Religious symbols on public property trigger convoluted church-state debates
Few church-state issues spark more argument in 21st century America than crosses, Ten Commandments and other religious symbols on public property.
Consider the current conflict in Whitefish, Mont., where hundreds of people rallied last week in support of keeping a statue of Jesus Christ on federal land in Flathead National Forest. The Jesus statue, erected by veterans in 1955, is being challenged by the Freedom From Religion Foundation as a violation of the establishment clause of the First Amendment. What statue supporters see as a historic monument, opponents view as government endorsement of religion.
A similar fight is under way in Giles County, Va., where court filings earlier this month pit the Liberty Counsel against the ACLU in a battle over a Ten Commandments display in the local high school. Here again, what’s history to one side is state promotion of religion to the other.
Earlier this fall, the Supreme Court had an opportunity to clarify the convoluted guidance it has provided in past cases. (On one day alone in 2005, the high court struck down a Ten Commandments display in a Kentucky courthouse but upheld a Ten Commandments monument in a park on Texas Statehouse grounds.)

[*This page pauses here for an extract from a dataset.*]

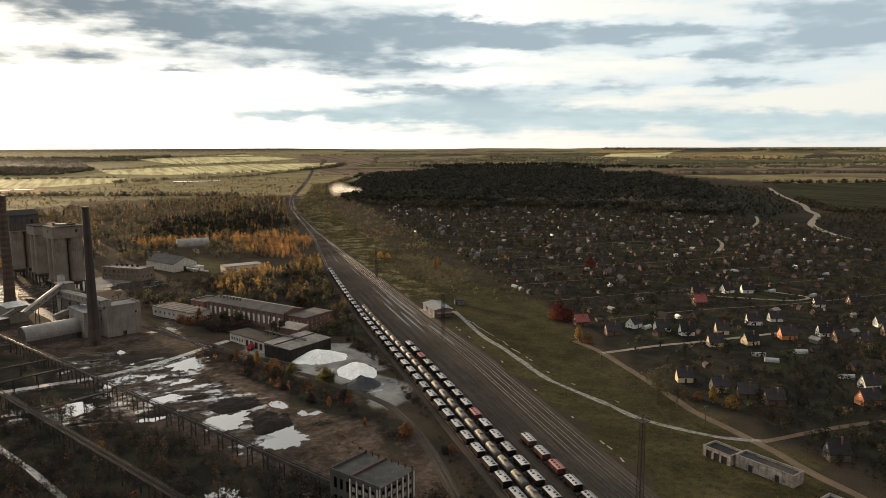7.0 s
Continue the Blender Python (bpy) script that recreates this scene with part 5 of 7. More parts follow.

But on Oct. 31, the Court ducked the issue when it declined to hear an appeal of a 10th U.S. Circuit Court of Appeals decision ordering the removal of roadside crosses honoring fallen Utah state troopers (Davenport v. American Atheists). Although the 12-foot tall crosses were donated by a private group, they bear the Utah Highway Patrol official symbol and are mostly on public land. According to the 10th Circuit, a “reasonable observer” would conclude that “the state of Utah is endorsing Christianity.”
What will this mean for other roadside crosses on public land? Would removing the police insignia cure the First Amendment problem? Is it more or less of a constitutional issue if other religious symbols are also used? The Supreme Court won’t say.
Folks in Whitefish and Giles County who are determined to keep their religious symbols in public spaces are scrambling to prevail under current, murky Supreme Court establishment-clause jurisprudence.
Last week, Montana Republican Rep. Denny Rehberg announced that he would introduce legislation proposing a land swap between the National Forest System and Whitefish Mountain Resort, thereby putting the statue on private land. If it passes, Rehberg’s bill could end the debate since the Supreme Court recently upheld a similar arrangement (in Salazar v. Buono, 2010).
Meanwhile, Giles County school officials are hoping to save the Ten Commandments display by surrounding the commandments with a variety of historical documents. They are looking to the Supreme Court’s holiday-display decisions that allow government-sponsored holiday displays to include some religious symbols if the overall message is secular.
What’s remarkable about such cases (and there are many) is how far some Americans will go to preserve religious symbols on public property—and how far others will go to see that all vestiges of religion are removed from the public square.
With true believers dug in on both sides, it’s not surprising that the Supreme Court struggles to find a balanced approach that keeps the government from taking sides in religion but allows citizens to display their faith in public spaces.
One lesson of the conflict seems clear: In a diverse, divided and litigious America, one religious symbol no longer fits all. If it ever did.